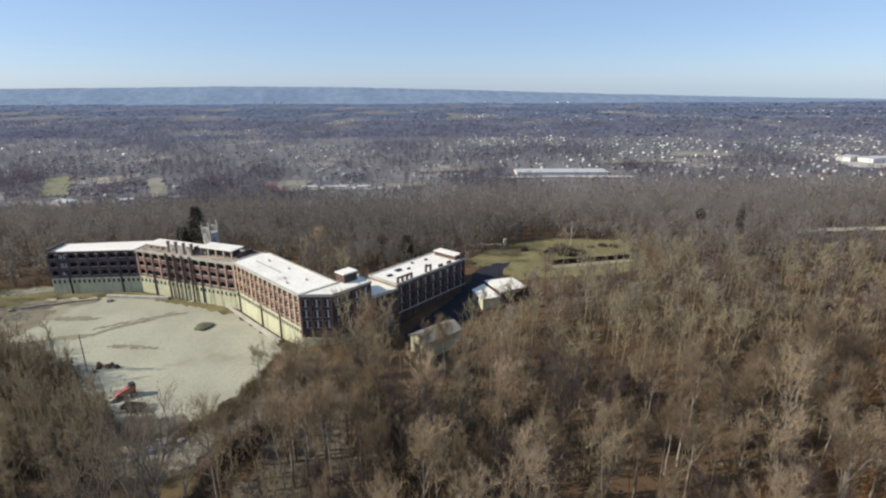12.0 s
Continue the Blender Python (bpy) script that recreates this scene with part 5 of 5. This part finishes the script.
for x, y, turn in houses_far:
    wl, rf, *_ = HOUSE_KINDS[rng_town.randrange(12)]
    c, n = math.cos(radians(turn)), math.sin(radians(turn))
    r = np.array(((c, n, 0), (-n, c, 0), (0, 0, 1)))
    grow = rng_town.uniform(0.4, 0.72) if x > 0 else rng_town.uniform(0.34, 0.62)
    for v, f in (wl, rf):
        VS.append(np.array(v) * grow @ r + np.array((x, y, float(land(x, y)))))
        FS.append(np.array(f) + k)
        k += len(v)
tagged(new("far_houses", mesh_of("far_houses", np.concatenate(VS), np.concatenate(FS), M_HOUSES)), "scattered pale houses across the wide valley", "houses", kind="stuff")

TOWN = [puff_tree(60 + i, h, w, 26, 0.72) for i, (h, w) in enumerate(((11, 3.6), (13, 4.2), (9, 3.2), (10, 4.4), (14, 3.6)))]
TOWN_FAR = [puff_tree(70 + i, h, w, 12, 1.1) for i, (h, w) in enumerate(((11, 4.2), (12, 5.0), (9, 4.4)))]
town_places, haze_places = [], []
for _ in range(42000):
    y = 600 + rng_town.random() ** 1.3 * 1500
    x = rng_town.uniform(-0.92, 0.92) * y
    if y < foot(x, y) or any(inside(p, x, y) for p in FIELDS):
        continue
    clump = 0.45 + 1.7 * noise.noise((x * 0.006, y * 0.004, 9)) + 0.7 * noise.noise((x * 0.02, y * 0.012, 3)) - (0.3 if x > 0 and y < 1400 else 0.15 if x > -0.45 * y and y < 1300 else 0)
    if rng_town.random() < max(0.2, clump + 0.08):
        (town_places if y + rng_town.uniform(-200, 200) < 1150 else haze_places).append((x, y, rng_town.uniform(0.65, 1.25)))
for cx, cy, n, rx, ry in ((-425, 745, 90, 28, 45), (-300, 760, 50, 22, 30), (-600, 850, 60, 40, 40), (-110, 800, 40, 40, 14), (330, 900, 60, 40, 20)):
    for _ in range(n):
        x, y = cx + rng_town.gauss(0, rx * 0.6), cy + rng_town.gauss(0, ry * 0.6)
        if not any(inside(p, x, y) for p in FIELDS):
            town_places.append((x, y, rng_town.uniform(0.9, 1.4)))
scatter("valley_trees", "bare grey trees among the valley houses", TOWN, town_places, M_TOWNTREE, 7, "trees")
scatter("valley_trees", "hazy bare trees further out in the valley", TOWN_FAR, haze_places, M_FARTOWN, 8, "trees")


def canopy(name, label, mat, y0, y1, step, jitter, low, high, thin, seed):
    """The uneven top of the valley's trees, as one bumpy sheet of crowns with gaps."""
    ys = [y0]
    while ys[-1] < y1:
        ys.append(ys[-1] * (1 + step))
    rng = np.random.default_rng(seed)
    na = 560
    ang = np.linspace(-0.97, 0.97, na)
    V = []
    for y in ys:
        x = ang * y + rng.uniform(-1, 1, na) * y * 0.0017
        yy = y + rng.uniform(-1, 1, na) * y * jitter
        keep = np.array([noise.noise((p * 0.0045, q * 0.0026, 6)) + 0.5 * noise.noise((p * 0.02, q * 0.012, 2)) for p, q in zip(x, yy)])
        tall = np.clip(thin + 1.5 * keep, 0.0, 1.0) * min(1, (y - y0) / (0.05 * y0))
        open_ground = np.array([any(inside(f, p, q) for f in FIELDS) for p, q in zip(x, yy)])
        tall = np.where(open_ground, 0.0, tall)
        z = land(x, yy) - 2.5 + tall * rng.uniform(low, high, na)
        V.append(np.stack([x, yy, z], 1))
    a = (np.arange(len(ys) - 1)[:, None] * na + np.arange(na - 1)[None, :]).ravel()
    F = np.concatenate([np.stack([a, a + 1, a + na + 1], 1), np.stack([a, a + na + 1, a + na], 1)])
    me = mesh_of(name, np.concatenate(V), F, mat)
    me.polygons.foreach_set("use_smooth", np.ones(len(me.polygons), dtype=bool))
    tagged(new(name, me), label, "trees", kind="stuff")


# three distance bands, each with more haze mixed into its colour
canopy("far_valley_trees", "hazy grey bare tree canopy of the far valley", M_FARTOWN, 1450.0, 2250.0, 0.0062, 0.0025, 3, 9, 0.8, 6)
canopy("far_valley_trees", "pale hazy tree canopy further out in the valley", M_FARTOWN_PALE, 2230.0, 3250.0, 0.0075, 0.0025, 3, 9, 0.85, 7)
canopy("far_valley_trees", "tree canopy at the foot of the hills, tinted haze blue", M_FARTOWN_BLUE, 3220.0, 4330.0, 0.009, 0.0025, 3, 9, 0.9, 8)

·····

• **INSTRUCTIONS FOR THE TASK**
Copy every line of the data exactly as written, excluding the pictures.

• **FINISHED EXERCISE**
12.0 s
Continue the Blender Python (bpy) script that recreates this scene with part 5 of 5. This part finishes the script.
for x, y, turn in houses_far:
    wl, rf, *_ = HOUSE_KINDS[rng_town.randrange(12)]
    c, n = math.cos(radians(turn)), math.sin(radians(turn))
    r = np.array(((c, n, 0), (-n, c, 0), (0, 0, 1)))
    grow = rng_town.uniform(0.4, 0.72) if x > 0 else rng_town.uniform(0.34, 0.62)
    for v, f in (wl, rf):
        VS.append(np.array(v) * grow @ r + np.array((x, y, float(land(x, y)))))
        FS.append(np.array(f) + k)
        k += len(v)
tagged(new("far_houses", mesh_of("far_houses", np.concatenate(VS), np.concatenate(FS), M_HOUSES)), "scattered pale houses across the wide valley", "houses", kind="stuff")

TOWN = [puff_tree(60 + i, h, w, 26, 0.72) for i, (h, w) in enumerate(((11, 3.6), (13, 4.2), (9, 3.2), (10, 4.4), (14, 3.6)))]
TOWN_FAR = [puff_tree(70 + i, h, w, 12, 1.1) for i, (h, w) in enumerate(((11, 4.2), (12, 5.0), (9, 4.4)))]
town_places, haze_places = [], []
for _ in range(42000):
    y = 600 + rng_town.random() ** 1.3 * 1500
    x = rng_town.uniform(-0.92, 0.92) * y
    if y < foot(x, y) or any(inside(p, x, y) for p in FIELDS):
        continue
    clump = 0.45 + 1.7 * noise.noise((x * 0.006, y * 0.004, 9)) + 0.7 * noise.noise((x * 0.02, y * 0.012, 3)) - (0.3 if x > 0 and y < 1400 else 0.15 if x > -0.45 * y and y < 1300 else 0)
    if rng_town.random() < max(0.2, clump + 0.08):
        (town_places if y + rng_town.uniform(-200, 200) < 1150 else haze_places).append((x, y, rng_town.uniform(0.65, 1.25)))
for cx, cy, n, rx, ry in ((-425, 745, 90, 28, 45), (-300, 760, 50, 22, 30), (-600, 850, 60, 40, 40), (-110, 800, 40, 40, 14), (330, 900, 60, 40, 20)):
    for _ in range(n):
        x, y = cx + rng_town.gauss(0, rx * 0.6), cy + rng_town.gauss(0, ry * 0.6)
        if not any(inside(p, x, y) for p in FIELDS):
            town_places.append((x, y, rng_town.uniform(0.9, 1.4)))
scatter("valley_trees", "bare grey trees among the valley houses", TOWN, town_places, M_TOWNTREE, 7, "trees")
scatter("valley_trees", "hazy bare trees further out in the valley", TOWN_FAR, haze_places, M_FARTOWN, 8, "trees")


def canopy(name, label, mat, y0, y1, step, jitter, low, high, thin, seed):
    """The uneven top of the valley's trees, as one bumpy sheet of crowns with gaps."""
    ys = [y0]
    while ys[-1] < y1:
        ys.append(ys[-1] * (1 + step))
    rng = np.random.default_rng(seed)
    na = 560
    ang = np.linspace(-0.97, 0.97, na)
    V = []
    for y in ys:
        x = ang * y + rng.uniform(-1, 1, na) * y * 0.0017
        yy = y + rng.uniform(-1, 1, na) * y * jitter
        keep = np.array([noise.noise((p * 0.0045, q * 0.0026, 6)) + 0.5 * noise.noise((p * 0.02, q * 0.012, 2)) for p, q in zip(x, yy)])
        tall = np.clip(thin + 1.5 * keep, 0.0, 1.0) * min(1, (y - y0) / (0.05 * y0))
        open_ground = np.array([any(inside(f, p, q) for f in FIELDS) for p, q in zip(x, yy)])
        tall = np.where(open_ground, 0.0, tall)
        z = land(x, yy) - 2.5 + tall * rng.uniform(low, high, na)
        V.append(np.stack([x, yy, z], 1))
    a = (np.arange(len(ys) - 1)[:, None] * na + np.arange(na - 1)[None, :]).ravel()
    F = np.concatenate([np.stack([a, a + 1, a + na + 1], 1), np.stack([a, a + na + 1, a + na], 1)])
    me = mesh_of(name, np.concatenate(V), F, mat)
    me.polygons.foreach_set("use_smooth", np.ones(len(me.polygons), dtype=bool))
    tagged(new(name, me), label, "trees", kind="stuff")


# three distance bands, each with more haze mixed into its colour
canopy("far_valley_trees", "hazy grey bare tree canopy of the far valley", M_FARTOWN, 1450.0, 2250.0, 0.0062, 0.0025, 3, 9, 0.8, 6)
canopy("far_valley_trees", "pale hazy tree canopy further out in the valley", M_FARTOWN_PALE, 2230.0, 3250.0, 0.0075, 0.0025, 3, 9, 0.85, 7)
canopy("far_valley_trees", "tree canopy at the foot of the hills, tinted haze blue", M_FARTOWN_BLUE, 3220.0, 4330.0, 0.009, 0.0025, 3, 9, 0.9, 8)